I’d tried to hate Mariah when she first came out, I really did.  She looked like this girl on my block whom I disliked, and her caustic crowing at canine-only audible levels on songs like "Emotions" made her easy to loathe.  I would only admit to a very close friend that I liked "Dreamlover" when it came out, though once while listening to it when she hit the high note on, "Baby, come and take me awaay…" I got goose bumps.

But "Fantasy" really broke the lock that pushed open the great steel door that led to my secret lurve of Mariakah.

My freshman year of college, the same year it came out, I stowed away downtown one day, crept into a record store, and bought her first three albums used.  That night, listening to "Love Takes Time" in my room alone, I was straight up bawlin’, y’all.

Getting me to cry is hardly a badge of quality, however, but I am only moved to tears by those things artfully achieved.  Take a listen to Mariah’s first single, "Vision of Love", and forget that it’s her singing for a moment.  That timeless Motown melody, those soaring vocals, that wicked climax and sudden drop at the end.  It’s a fine piece of music.  And while the former Mrs.
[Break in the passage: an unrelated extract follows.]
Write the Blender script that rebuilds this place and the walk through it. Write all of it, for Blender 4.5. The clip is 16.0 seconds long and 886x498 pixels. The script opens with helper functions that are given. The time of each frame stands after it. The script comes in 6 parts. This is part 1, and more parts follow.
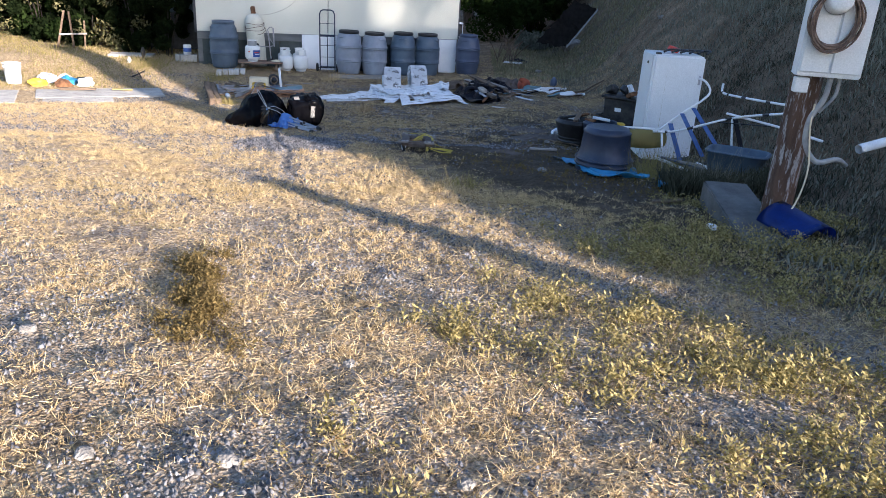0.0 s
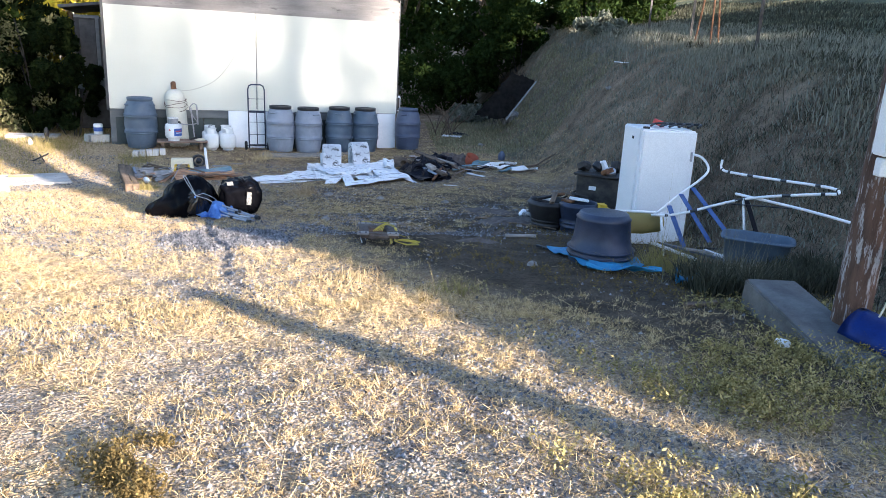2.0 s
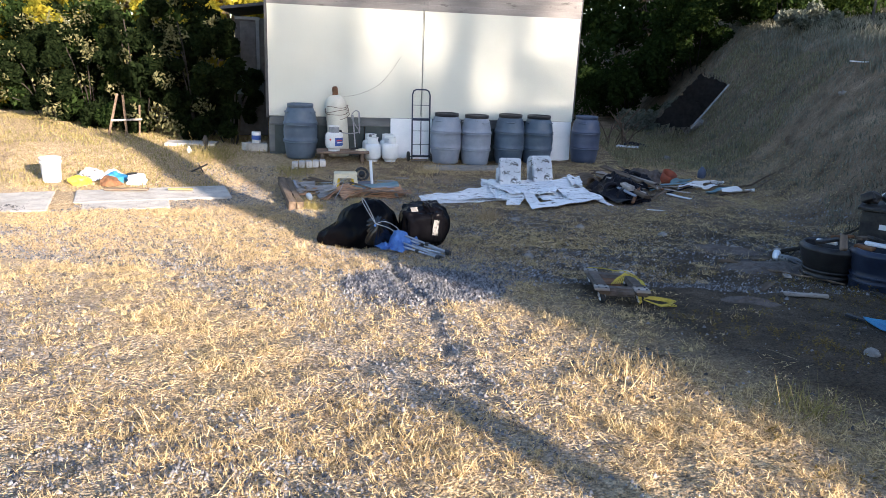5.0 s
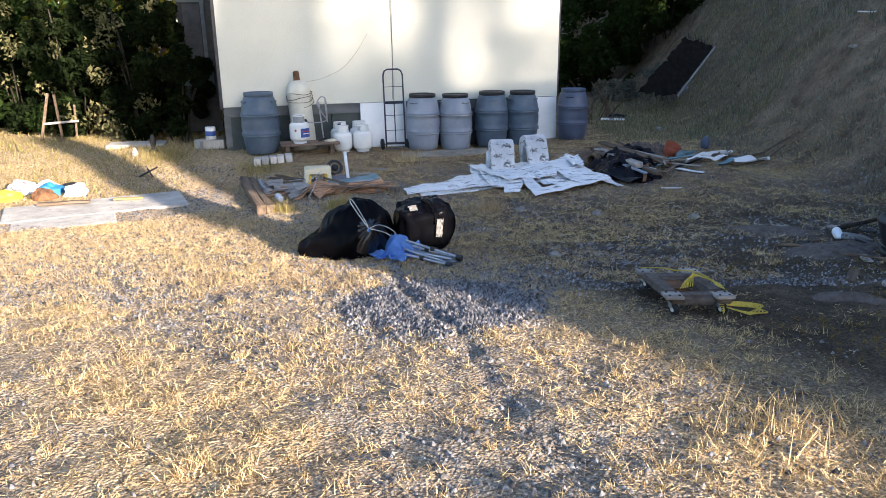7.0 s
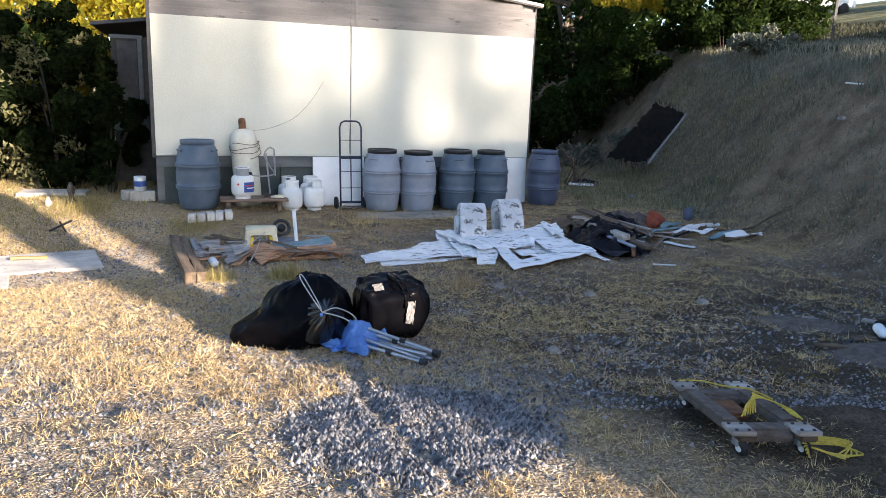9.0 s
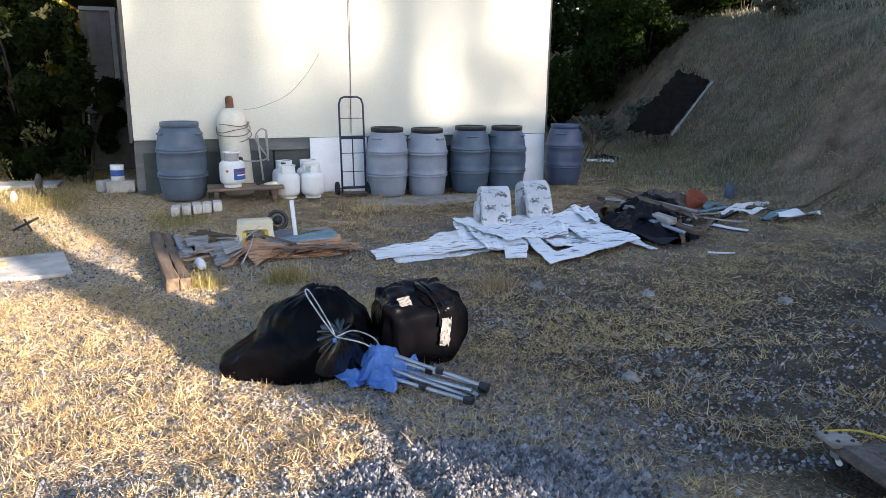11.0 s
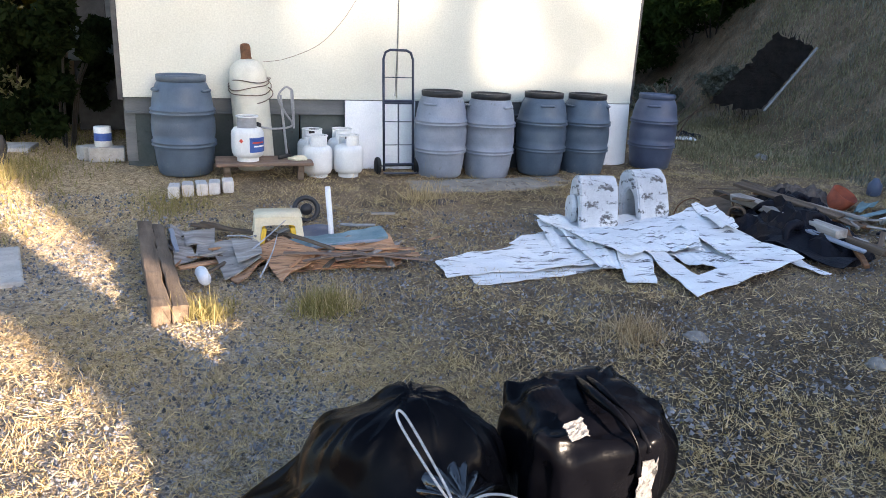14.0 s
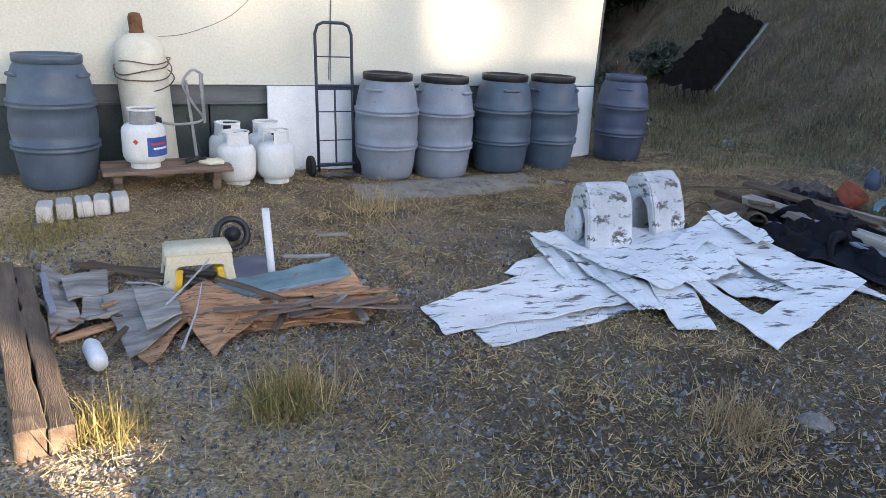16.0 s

Mottola may not get props for being all that new and creative with each record she releases, her faith in the formula works because a catchy tune and a spectacular singing voice never get old.

So, like most jiggas, I was pretty disappointed when "Glitter" came out.  I didn’t think it was anything worse than all the other trite mainstream American films on the market, but the album was pretty piteous.  Then we had the ennui-inducing effort that was "Charmbracelet", with "After the Rain" being merely a glimmer of her former greatness.  And now the big huzzah over "The Emancipation of Mimi".

Perhaps it’s the more hip hop-oriented sound purveyed by producer Jermaine Dupree.  I think it could have at least stood a few collaborative efforts with her former songwriter Walter Afansief, who coined many of her previous songs.  Simply put, none of the new stuff pops as much as MC’s new inflated tits do now and her old hits did then.  I miss the old Mariah, and wish she’d get back to the "Music Box" to make some better "Honey" for our ears.